Federal regulators continued review of numerous LNG terminal applications, approving six terminals in 2005. ExxonMobil received approval from FERC for two terminals: the Golden Pass project near Sabine Pass, Texas, and the Vista del Sol terminal near Corpus Christi, Texas, each with the capacity to deliver up to 1 Bcf per day into the pipeline grid. FERC also approved Cheniere Energy's Corpus Christi LNG project in Texas; Hess LNG in Fall River, Massachusetts; and Occidental's Ingleside Energy in Texas. MARAD has approved Shell's Gulf Landing offshore LNG terminal to be located 38 miles off Cameron, Louisiana. The gravity-based structure will have a peak send-out capacity of 1.2 Bcf per day.  

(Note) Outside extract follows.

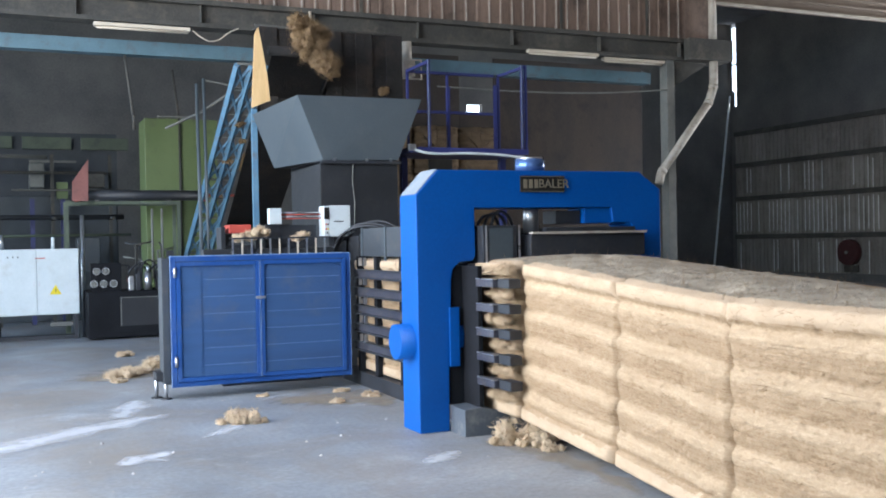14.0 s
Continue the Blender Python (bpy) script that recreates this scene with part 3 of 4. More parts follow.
part("sill_beam", boxes((3.36, 4.6, 7.2, 10.0, 0.0, 0.13)), BLACK, baler)
part("foot_box", plate([(3.168, 0.0), (3.515, 0.0), (3.515, 0.165), (3.40, 0.175), (3.30, 0.2), (3.168, 0.19)], 6.62, 6.87), FOOTGREY, baler, "dusty grey sheet-metal foot box")
part("end_block", boxes((3.52, 3.62, 6.5, 6.66, 0.0, 0.2), bevel=0.006), PLATE, baler)
for y in (9.44, 8.95, 8.3, 7.9):
    part("channel_post", boxes((3.37, 3.42, y, y + 0.08, 0.1, 1.25)), DEEPBLACK, baler)
part("channel_panel", boxes((3.43, 3.47, 8.9, 9.5, 1.25, 1.52), bevel=0.004), DARKPANEL, baler)
part("channel_panel", boxes((3.43, 3.47, 8.3, 8.84, 1.25, 1.52), bevel=0.004), DARKPANEL, baler)
part("main_body", boxes((3.47, 4.53, 9.75, 16.5, 0.1, 1.45), bevel=0.01), FEEDBLACK, baler, "long black press body")
part("feed_box", boxes((3.56, 4.52, 11.32, 12.6, 1.455, 2.34), bevel=0.008), FEEDBLACK, baler)


def hopper():
    """Flared sheet hopper, open at the top, with folded rim."""
    lo = [(3.586, 11.27, 2.345), (4.52, 11.30, 2.36), (4.60, 12.6, 2.36), (3.33, 12.55, 2.345)]
    hi = [(3.297, 11.28, 3.085), (4.83, 11.28, 3.095), (4.9, 13.1, 3.095), (3.19, 13.1, 3.085)]
    bm = bmesh.new()
    def ring(pts, k):
        c = sum((Vector(p) for p in pts), Vector()) / 4
        return [bm.verts.new(Vector(p) + (Vector((c.x, c.y, p[2])) - Vector(p)) * k) for p in pts]
    a, b, c, d = ring(lo, 0), ring(hi, 0), ring(hi, 0.025), ring(lo, 0.03)
    for r, s in ((a, b), (b, c), (c, d)):
        for i in range(4):
            bm.faces.new((r[i], r[(i + 1) % 4], s[(i + 1) % 4], s[i]))
    return bm


hop = part("feed_hopper", hopper(), GREY, baler, "flared graphite sheet hopper")
part("hopper_flange", boxes((3.56, 4.54, 11.26, 12.6, 2.31, 2.345)), BLACK, hop)

# ---- guard cage ----
cage = thing("guard_cage", "blue mesh guard cage with closed double doors", "guard cage")
CX0, CX1, CY, CZ0, CZ1 = 1.57, 3.25, 9.38, 0.115, 1.287
for x in (CX0, CX1 - 0.045):
    part("upright", boxes((x, x + 0.045, CY, CY + 0.045, CZ0, CZ1), bevel=0.004), CAGEBLUE, cage)
part("top_rail", boxes((CX0 + 0.046, CX1 - 0.046, CY, CY + 0.045, CZ1 - 0.045, CZ1), bevel=0.004), CAGEBLUE, cage)
part("bottom_rail", boxes((CX0 + 0.046, CX1 - 0.046, CY, CY + 0.045, CZ0, CZ0 + 0.045), bevel=0.004), CAGEBLUE, cage)
for x0, x1 in ((CX0 + 0.05, 2.37), (2.376, CX1 - 0.05)):
    bm = boxes((x0, x0 + 0.035, CY - 0.02, CY + 0.015, CZ0 + 0.05, CZ1 - 0.05), (x1 - 0.035, x1, CY - 0.02, CY + 0.015, CZ0 + 0.05, CZ1 - 0.05),
               (x0 + 0.036, x1 - 0.036, CY - 0.02, CY + 0.015, CZ0 + 0.05, CZ0 + 0.085), (x0 + 0.036, x1 - 0.036, CY - 0.02, CY + 0.015, CZ1 - 0.085, CZ1 - 0.05))
    door = part("door", bm, CAGEBLUE, cage, "blue framed mesh door")
    part("mesh_panel", boxes((x0 + 0.037, x1 - 0.037, CY - 0.004, CY + 0.006, CZ0 + 0.086, CZ1 - 0.086)), MESHBLUE, door)
part("end_panel", boxes((1.5, 1.565, CY + 0.05, 9.66, CZ0 + 0.03, CZ1 - 0.01), bevel=0.006), DARKPANEL, cage)
# Paler strips paint edge highlights on the cage, with wear along the top.
WORNLIT = surface("worn and highlit blue edge", (0.09, 0.19, 0.44), (0.24, 0.33, 0.52), 0.5, 0, 14, 80, 0.05)
part("edge_highlight", boxes((CX0, CX1, CY - 0.003, CY + 0.03, CZ1 + 0.0005, CZ1 + 0.009), (CX0 - 0.004, CX0 - 0.0005, CY - 0.003, CY + 0.02, CZ0, CZ1), (CX1 + 0.0005, CX1 + 0.004, CY - 0.003, CY + 0.02, CZ0, CZ1)), WORNLIT, cage)
part("edge_highlight", boxes((2.366, 2.3695, CY - 0.024, CY - 0.0205, CZ0 + 0.05, CZ1 - 0.05), (2.3765, 2.38, CY - 0.024, CY - 0.0205, CZ0 + 0.05, CZ1 - 0.05)), WORNLIT, cage)
part("rear_panel", boxes((1.57, 3.25, 9.62, 9.66, CZ0, CZ1 - 0.01)), BLACK, cage)
part("side_panel", boxes((3.20, 3.25, CY + 0.05, 9.615, CZ0, CZ1 - 0.01)), BLACK, cage)
part("leg", rod(bmesh.new(), (1.53, 9.5, 0.0), (1.53, 9.5, 0.2), 0.018, 10), STEEL, cage)
part("leg", rod(bmesh.new(), (1.46, 9.62, 0.0), (1.46, 9.62, 0.2), 0.018, 10), STEEL, cage)

# ---- overhead lamps ----
def tube_lamp(x0, x1, y, z):
    lamp = thing("tube_lamp", "switched-off dusty fluorescent tube lamp under the beam", "lamp", "tube lamps")
    part("housing", boxes((x0, x1, y - 0.05, y + 0.05, z, z + 0.05), bevel=0.008), LAMPWHITE, lamp)
    part("tube", rod(bmesh.new(), (x0 + 0.03, y, z - 0.012), (x1 - 0.03, y, z - 0.012), 0.016, 10), LAMPWHITE, lamp)


tube_lamp(1.31, 2.54, 13.85, 4.27)
tube_lamp(7.72, 9.0, 13.85, 4.31)

# ---- press details ----
def lettering(text, size, parent, m, material):
    """Raised lettering from the built-in font, as a mesh under its plate."""
    cu = bpy.data.curves.new("lettering", "FONT")
    cu.body, cu.size, cu.extrude, cu.align_x, cu.align_y = text, size, 0.002, "CENTER", "CENTER"
    tmp = bpy.data.objects.new("tmp", cu)
    me = bpy.data.meshes.new_from_object(tmp)
    bpy.data.objects.remove(tmp)
    ob = new("lettering", me)
    me.materials.append(material)
    ob.parent, ob.matrix_basis = parent, m
    return ob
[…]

While the development of new import terminals is expected to increase LNG imports in the future, the volume of LNG imports entering the United States in 2005 now appears to have stayed roughly similar to 2004. Through November, the last month for which official data are available, LNG imports totaled 580 Bcf, or an average of 53 Bcf per month. If this pace continued in December, total receipts for the year would be less than 3 percent below the 652 Bcf received in 2004. The four active onshore terminals operated at an estimated 60 percent of capacity during the year, and Excelerate's Gulf Gateway received just two shipments through November. The spare capacity in the current facilities during 2005 indicates that there is potential for expanded imports. However, importers outside the United States competed successfully for volumes that were available on the spot market as spot prices in Europe and United Kingdom exceeded U.S. spot prices at times, even in recent months when U.S. prices were at historically high levels. Nevertheless, LNG import facilities likely will provide higher imports of LNG in the future as expected large volumes of LNG enter the United States under long-term contracts.  

EIA Releases Its January Short-Term Energy Outlook:According to the Energy Information Administration's (EIA) latest Short Term Energy Outlook (STEO), released January 10, natural gas supply and demand are expected to increase in 2006 and natural gas prices are expected to remain high. Supported by higher oil prices, the Henry Hub natural gas price is expected to increase to $9.54 per MMBtu in 2006 from $8.76 per MMBtu in 2005. However, the natural gas spot price decreases to $8.61 in 2007, as prices of other fuels, including crude oil, decrease as well. Domestic dry natural gas production in 2005 is estimated to have declined by 3.1 percent, owing mainly to the hurricane-impacted supply disruptions in the Gulf of Mexico, but it is projected to increase by 3.8 percent in 2006 and about 1 percent in 2007. As of the beginning of January, 19.5 percent of the pre-Katrina Federal Gulf of Mexico natural gas production remained shut-in. Total domestic energy demand is projected to increase at an annual rate of about 1.3 percent in 2006 and 1.5 percent in 2007, led by increasing demand for petroleum. Residential natural gas demand is expected to increase by 0.8 percent in 2006 and 2007. The 2005-2006 winter residential space-heating expenditures are projected to be higher relative to the winter of 2004-05 owing to higher energy prices. On average, households using natural gas are expected to spend about $257 (35 percent) more for fuel this winter than last winter. However, expenditures could be significantly higher if actual temperatures are colder than normal. In addition to weather conditions, the average expenditures are dependent on the size of the homes, the type of heating equipment, and the thermostat setting.  

Natural Gas Transportation Update: Several natural gas pipeline companies reacted to potential imbalances on natural gas transportation systems during this report week. Texas Eastern issued five customer-specific Operational Flow Orders (OFO's), effective January 9, that require these customers to transport the applicable contract's maximum daily quantity before using storage services. Pacific Gas & Electric issued a system-wide high-inventory OFO for Saturday, January 7. Penalties of $1 per dekatherm (Dth) were set for exceeding a daily tolerance level of 5 percent of the scheduled volumes. Florida Gas Transmission issued Overage Alert Day notices, which are similar to OFO's, for Saturday and Sunday (January 7 and 8) that required shippers' takes are not to exceed their daily volumes by more than 25 percent in order to maintain operational capability of the pipeline. Maintenance and system additions also have affected transportation capacities to some extent this week. Trunkline will limit nominations to 75,000 Dth per day during meter maintenance at the Ragley interconnect in Louisiana from January 16 through 19. Maintenance on a North Louisiana segment of the Gulf South pipeline may affect capacity by as much as 150 MMcf per day in certain regions. This maintenance was scheduled to begin Wednesday, January 11 and last for 3 days. El Paso reported that capacity at the Amarillo (TX) Station has been reduced by 100 MMcf per day pending resolution of controls problems.